Source data =
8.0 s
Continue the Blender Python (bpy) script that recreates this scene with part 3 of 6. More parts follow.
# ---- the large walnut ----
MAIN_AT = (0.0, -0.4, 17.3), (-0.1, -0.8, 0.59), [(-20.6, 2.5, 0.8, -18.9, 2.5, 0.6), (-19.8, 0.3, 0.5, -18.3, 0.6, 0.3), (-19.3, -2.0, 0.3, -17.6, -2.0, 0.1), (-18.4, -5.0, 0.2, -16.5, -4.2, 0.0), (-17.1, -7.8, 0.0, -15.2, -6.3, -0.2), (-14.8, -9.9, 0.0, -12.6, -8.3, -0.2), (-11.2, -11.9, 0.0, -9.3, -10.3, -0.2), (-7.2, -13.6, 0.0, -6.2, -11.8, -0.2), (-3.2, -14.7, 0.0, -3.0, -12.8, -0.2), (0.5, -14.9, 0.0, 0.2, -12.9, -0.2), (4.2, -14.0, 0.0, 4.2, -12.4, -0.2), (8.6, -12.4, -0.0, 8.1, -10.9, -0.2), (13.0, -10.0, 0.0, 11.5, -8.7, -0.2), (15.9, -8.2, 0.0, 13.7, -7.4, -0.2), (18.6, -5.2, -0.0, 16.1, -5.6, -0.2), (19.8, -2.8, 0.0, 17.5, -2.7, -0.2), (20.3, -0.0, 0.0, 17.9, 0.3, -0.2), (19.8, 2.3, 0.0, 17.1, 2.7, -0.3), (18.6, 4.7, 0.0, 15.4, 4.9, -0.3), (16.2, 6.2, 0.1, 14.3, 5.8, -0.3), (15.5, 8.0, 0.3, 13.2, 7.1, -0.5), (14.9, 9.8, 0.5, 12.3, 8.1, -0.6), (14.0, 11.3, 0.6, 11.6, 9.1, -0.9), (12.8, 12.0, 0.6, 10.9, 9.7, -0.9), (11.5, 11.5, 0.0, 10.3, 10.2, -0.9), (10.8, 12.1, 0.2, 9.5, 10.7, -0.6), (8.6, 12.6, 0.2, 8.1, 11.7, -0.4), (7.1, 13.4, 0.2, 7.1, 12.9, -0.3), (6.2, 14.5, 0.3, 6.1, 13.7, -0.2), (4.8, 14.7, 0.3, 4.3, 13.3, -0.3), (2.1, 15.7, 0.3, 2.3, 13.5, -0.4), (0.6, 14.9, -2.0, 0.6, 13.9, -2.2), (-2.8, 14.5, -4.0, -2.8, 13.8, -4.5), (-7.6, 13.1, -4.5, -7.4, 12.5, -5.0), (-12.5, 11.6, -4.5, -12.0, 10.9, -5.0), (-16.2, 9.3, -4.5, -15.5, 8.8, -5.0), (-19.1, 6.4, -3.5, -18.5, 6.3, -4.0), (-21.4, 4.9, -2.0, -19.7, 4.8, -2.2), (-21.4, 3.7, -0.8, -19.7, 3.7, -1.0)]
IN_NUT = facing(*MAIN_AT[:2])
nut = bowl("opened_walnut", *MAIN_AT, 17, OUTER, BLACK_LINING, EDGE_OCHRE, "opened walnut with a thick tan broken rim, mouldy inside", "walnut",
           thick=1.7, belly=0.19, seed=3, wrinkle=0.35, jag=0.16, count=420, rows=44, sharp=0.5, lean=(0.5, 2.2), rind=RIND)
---
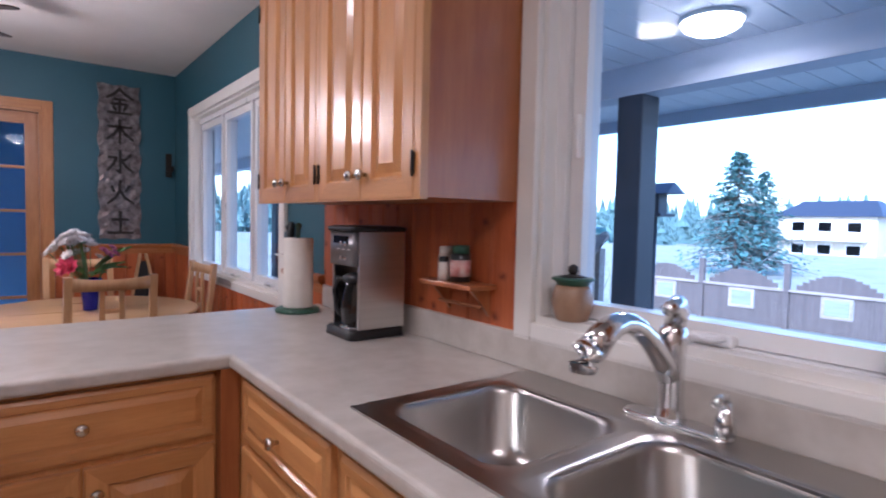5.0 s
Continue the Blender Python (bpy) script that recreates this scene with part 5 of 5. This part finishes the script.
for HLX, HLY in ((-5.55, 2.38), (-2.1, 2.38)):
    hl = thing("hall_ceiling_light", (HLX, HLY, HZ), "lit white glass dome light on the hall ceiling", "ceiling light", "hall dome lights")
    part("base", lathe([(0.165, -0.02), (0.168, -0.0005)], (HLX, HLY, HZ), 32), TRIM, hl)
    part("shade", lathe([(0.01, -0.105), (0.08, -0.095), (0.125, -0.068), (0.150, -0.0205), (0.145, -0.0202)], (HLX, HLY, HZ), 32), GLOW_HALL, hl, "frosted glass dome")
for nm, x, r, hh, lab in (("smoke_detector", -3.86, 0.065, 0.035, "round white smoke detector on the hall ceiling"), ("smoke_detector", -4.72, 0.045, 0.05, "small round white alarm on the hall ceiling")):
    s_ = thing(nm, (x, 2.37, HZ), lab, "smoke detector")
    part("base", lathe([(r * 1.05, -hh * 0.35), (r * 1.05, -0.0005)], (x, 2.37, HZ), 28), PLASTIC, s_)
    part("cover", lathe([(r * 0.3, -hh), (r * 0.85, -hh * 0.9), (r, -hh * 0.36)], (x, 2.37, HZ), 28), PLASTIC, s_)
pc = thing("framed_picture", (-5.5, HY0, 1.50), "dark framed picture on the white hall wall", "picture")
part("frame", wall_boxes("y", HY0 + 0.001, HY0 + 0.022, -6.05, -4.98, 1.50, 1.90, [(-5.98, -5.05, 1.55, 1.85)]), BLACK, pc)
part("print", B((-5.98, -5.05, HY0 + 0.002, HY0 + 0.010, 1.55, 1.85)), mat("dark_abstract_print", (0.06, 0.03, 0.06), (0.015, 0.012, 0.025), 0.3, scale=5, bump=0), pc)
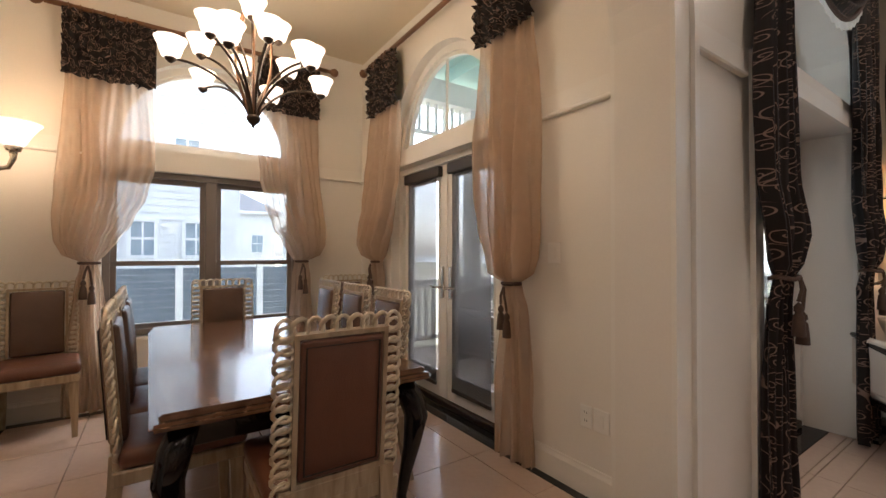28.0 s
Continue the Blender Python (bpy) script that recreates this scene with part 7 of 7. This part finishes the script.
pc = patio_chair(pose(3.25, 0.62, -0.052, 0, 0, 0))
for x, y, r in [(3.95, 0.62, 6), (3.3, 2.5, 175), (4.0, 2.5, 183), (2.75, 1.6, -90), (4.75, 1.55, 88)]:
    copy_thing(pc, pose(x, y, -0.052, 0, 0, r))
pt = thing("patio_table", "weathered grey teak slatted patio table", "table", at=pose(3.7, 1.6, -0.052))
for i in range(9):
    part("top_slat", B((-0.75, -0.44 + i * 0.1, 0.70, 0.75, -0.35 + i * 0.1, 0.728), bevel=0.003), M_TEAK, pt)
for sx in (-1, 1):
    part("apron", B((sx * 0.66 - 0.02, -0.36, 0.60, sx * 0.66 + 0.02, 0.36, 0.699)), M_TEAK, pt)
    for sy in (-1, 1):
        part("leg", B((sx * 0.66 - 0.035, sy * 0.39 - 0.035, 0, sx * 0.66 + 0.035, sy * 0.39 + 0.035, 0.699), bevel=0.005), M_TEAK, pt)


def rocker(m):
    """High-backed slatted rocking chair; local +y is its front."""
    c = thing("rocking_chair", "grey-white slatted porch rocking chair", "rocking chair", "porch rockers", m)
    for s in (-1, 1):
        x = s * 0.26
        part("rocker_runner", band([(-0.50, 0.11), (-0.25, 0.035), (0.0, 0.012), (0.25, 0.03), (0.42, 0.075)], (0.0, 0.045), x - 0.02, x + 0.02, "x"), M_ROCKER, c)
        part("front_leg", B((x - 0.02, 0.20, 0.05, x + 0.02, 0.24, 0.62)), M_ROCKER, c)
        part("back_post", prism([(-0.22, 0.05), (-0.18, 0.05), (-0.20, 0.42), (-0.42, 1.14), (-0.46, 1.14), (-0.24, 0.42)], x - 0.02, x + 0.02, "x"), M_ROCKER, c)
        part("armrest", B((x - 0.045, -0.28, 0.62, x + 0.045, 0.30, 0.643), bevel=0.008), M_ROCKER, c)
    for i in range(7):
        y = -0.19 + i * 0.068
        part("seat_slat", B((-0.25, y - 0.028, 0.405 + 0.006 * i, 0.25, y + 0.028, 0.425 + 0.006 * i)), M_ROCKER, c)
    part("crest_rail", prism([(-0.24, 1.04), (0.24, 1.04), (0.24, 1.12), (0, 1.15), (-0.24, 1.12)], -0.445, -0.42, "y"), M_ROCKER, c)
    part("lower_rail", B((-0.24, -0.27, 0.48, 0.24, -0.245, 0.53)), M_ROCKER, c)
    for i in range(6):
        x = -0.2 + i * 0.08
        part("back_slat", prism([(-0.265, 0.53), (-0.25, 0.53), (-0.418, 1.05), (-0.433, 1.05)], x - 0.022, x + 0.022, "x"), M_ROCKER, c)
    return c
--
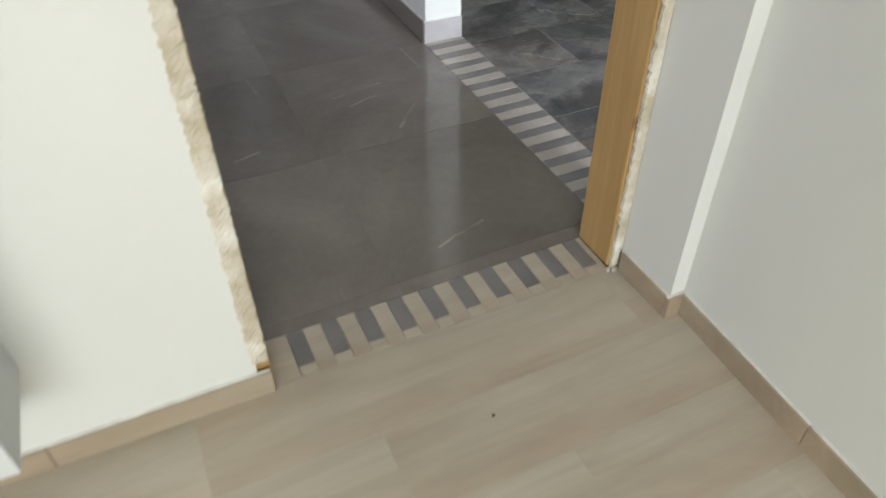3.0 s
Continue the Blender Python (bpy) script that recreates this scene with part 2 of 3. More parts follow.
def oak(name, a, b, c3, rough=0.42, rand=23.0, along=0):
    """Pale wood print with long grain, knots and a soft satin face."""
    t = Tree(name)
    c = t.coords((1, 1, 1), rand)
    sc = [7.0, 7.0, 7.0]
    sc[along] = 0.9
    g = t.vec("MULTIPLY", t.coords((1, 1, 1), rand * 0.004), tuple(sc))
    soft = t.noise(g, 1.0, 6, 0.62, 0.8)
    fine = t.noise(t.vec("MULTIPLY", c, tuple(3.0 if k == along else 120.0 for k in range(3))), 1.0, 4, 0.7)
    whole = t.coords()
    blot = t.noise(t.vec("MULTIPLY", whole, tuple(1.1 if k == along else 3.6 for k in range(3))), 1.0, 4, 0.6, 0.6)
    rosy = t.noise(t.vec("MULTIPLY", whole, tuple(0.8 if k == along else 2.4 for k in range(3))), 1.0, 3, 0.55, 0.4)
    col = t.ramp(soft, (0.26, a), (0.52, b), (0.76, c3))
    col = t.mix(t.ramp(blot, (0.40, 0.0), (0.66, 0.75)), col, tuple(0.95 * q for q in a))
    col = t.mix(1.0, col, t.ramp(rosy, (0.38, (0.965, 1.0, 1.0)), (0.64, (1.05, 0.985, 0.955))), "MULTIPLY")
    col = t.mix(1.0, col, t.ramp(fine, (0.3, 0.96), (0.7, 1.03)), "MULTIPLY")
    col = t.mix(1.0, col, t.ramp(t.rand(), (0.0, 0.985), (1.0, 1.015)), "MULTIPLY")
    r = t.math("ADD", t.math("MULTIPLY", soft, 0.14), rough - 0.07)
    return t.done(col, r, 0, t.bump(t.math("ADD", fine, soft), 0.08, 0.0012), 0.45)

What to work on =
Copy out exactly the lines from the one with "7. This part finishes the script." through the one with "bevel=0.005), M_TEAK, pt)", counting both ends, and no other lines.

Solution to this task =
Continue the Blender Python (bpy) script that recreates this scene with part 7 of 7. This part finishes the script.
pc = patio_chair(pose(3.25, 0.62, -0.052, 0, 0, 0))
for x, y, r in [(3.95, 0.62, 6), (3.3, 2.5, 175), (4.0, 2.5, 183), (2.75, 1.6, -90), (4.75, 1.55, 88)]:
    copy_thing(pc, pose(x, y, -0.052, 0, 0, r))
pt = thing("patio_table", "weathered grey teak slatted patio table", "table", at=pose(3.7, 1.6, -0.052))
for i in range(9):
    part("top_slat", B((-0.75, -0.44 + i * 0.1, 0.70, 0.75, -0.35 + i * 0.1, 0.728), bevel=0.003), M_TEAK, pt)
for sx in (-1, 1):
    part("apron", B((sx * 0.66 - 0.02, -0.36, 0.60, sx * 0.66 + 0.02, 0.36, 0.699)), M_TEAK, pt)
    for sy in (-1, 1):
        part("leg", B((sx * 0.66 - 0.035, sy * 0.39 - 0.035, 0, sx * 0.66 + 0.035, sy * 0.39 + 0.035, 0.699), bevel=0.005), M_TEAK, pt)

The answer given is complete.